Request :: All of the material below is to be restated word for word, apart from the pictures.

Source data ::
════════

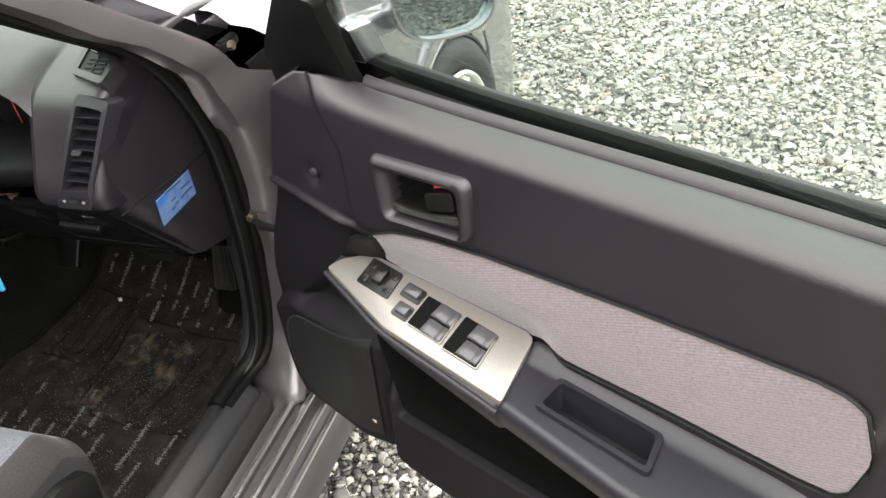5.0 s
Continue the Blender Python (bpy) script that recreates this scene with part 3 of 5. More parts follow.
def make_trim(door):
    ts = np.concatenate([np.linspace(0, 0.94, 190), np.linspace(0.945, 1, 22)])
    us = np.linspace(0, 1, 240)
    P = []
    for s in us:
        col = []
        for t in ts:
            u = 0.05 + 1.0 * s
            for _ in range(3):
                z = trim_bottom(u) + t * (trim_top(u) - trim_bottom(u))
                u = trim_front(z) + s * (trim_rear(z) - trim_front(z))
            col.append(D(u, trim_v(u, z), z))
        P.append(col)
    trim = part("door_trim", sheet(P, (0, -0.004, 0)), TRIM, door, "purple-grey moulded inner door trim", 70)
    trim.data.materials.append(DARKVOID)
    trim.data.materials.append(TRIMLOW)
    # handle cup and pocket faces get the near-black as painted shade
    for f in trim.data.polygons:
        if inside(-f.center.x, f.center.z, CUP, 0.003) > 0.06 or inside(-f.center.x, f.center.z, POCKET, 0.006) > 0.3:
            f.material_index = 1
        elif f.center.z < (0.806 if -f.center.x < 0.36 else 0.76):
            f.material_index = 2
    P = [[D(u, plate_recess(u, zb_insert(u) + t * (zt_insert(u) - zb_insert(u))) - 0.213 + 0.053 * u - 0.0035 + 0.004 * (1 - math.sin(math.pi * t) ** 0.3), zb_insert(u) + t * (zt_insert(u) - zb_insert(u)))
          for t in np.linspace(0, 1, 14)] for u in np.concatenate([np.linspace(0.342, 0.36, 5), np.linspace(0.37, 0.95, 50), np.linspace(0.953, 0.985, 9)])]
    part("cloth_insert", grid(P), FABRIC, door, "pink-grey ribbed cloth insert", 80)
    edge = [D(u, -0.213 + 0.053 * u - 0.002, zt_insert(u) + 0.0015) for u in np.linspace(0.345, 0.985, 60)] + [D(u, plate_recess(u, zb_insert(u)) - 0.213 + 0.053 * u - 0.002, zb_insert(u) - 0.0015) for u in np.linspace(0.985, 0.66, 40)]
    part("insert_piping", tube(edge, 0.0022, 6), BLACK, door)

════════

Output for this exercise ::
5.0 s
Continue the Blender Python (bpy) script that recreates this scene with part 3 of 5. More parts follow.
def make_trim(door):
    ts = np.concatenate([np.linspace(0, 0.94, 190), np.linspace(0.945, 1, 22)])
    us = np.linspace(0, 1, 240)
    P = []
    for s in us:
        col = []
        for t in ts:
            u = 0.05 + 1.0 * s
            for _ in range(3):
                z = trim_bottom(u) + t * (trim_top(u) - trim_bottom(u))
                u = trim_front(z) + s * (trim_rear(z) - trim_front(z))
            col.append(D(u, trim_v(u, z), z))
        P.append(col)
    trim = part("door_trim", sheet(P, (0, -0.004, 0)), TRIM, door, "purple-grey moulded inner door trim", 70)
    trim.data.materials.append(DARKVOID)
    trim.data.materials.append(TRIMLOW)
    # handle cup and pocket faces get the near-black as painted shade
    for f in trim.data.polygons:
        if inside(-f.center.x, f.center.z, CUP, 0.003) > 0.06 or inside(-f.center.x, f.center.z, POCKET, 0.006) > 0.3:
            f.material_index = 1
        elif f.center.z < (0.806 if -f.center.x < 0.36 else 0.76):
            f.material_index = 2
    P = [[D(u, plate_recess(u, zb_insert(u) + t * (zt_insert(u) - zb_insert(u))) - 0.213 + 0.053 * u - 0.0035 + 0.004 * (1 - math.sin(math.pi * t) ** 0.3), zb_insert(u) + t * (zt_insert(u) - zb_insert(u)))
          for t in np.linspace(0, 1, 14)] for u in np.concatenate([np.linspace(0.342, 0.36, 5), np.linspace(0.37, 0.95, 50), np.linspace(0.953, 0.985, 9)])]
    part("cloth_insert", grid(P), FABRIC, door, "pink-grey ribbed cloth insert", 80)
    edge = [D(u, -0.213 + 0.053 * u - 0.002, zt_insert(u) + 0.0015) for u in np.linspace(0.345, 0.985, 60)] + [D(u, plate_recess(u, zb_insert(u)) - 0.213 + 0.053 * u - 0.002, zb_insert(u) - 0.0015) for u in np.linspace(0.985, 0.66, 40)]
    part("insert_piping", tube(edge, 0.0022, 6), BLACK, door)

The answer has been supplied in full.